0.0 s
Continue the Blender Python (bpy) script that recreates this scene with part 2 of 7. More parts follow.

---

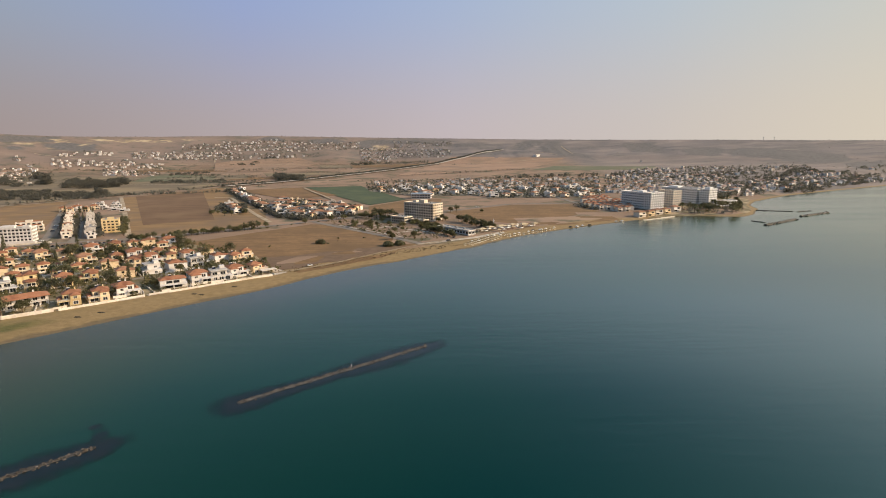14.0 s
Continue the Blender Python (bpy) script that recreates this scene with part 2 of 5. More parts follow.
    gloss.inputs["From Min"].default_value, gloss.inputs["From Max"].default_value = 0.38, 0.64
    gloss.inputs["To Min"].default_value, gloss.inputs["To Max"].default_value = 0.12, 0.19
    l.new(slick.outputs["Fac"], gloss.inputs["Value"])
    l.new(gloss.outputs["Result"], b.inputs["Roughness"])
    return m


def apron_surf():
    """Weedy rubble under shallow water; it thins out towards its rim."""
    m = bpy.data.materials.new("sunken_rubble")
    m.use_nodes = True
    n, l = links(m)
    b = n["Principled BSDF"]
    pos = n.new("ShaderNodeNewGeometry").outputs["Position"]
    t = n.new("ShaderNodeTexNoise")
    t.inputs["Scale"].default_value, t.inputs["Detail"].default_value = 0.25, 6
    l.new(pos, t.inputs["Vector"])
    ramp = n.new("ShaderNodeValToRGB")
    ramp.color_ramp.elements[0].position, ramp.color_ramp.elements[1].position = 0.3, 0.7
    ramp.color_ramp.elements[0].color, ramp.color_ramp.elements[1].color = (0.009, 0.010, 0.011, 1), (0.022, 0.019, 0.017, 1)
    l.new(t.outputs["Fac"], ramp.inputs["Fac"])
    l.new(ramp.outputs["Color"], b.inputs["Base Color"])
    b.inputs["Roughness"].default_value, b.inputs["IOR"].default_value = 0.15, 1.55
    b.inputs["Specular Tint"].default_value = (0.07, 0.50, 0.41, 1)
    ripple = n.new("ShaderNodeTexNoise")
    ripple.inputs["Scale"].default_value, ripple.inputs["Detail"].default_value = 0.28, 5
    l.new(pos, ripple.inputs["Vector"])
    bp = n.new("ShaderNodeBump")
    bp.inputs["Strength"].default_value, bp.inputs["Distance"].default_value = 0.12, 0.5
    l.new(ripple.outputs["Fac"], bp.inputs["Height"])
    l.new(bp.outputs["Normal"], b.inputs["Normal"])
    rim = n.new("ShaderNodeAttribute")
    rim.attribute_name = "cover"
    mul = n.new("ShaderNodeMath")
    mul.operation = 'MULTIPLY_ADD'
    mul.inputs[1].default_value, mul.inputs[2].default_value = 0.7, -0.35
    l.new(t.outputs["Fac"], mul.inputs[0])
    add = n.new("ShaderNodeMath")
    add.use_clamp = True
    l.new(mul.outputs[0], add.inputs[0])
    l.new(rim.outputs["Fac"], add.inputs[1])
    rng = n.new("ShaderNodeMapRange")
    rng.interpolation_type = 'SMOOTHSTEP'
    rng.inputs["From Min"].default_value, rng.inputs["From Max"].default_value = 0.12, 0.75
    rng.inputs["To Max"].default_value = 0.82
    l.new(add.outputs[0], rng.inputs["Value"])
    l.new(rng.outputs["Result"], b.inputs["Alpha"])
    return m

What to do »
Take every line from the records above that has the word "this" and copy it.

Exercise output »
Continue the Blender Python (bpy) script that recreates this scene with part 2 of 7. More parts follow.
Continue the Blender Python (bpy) script that recreates this scene with part 2 of 5. More parts follow.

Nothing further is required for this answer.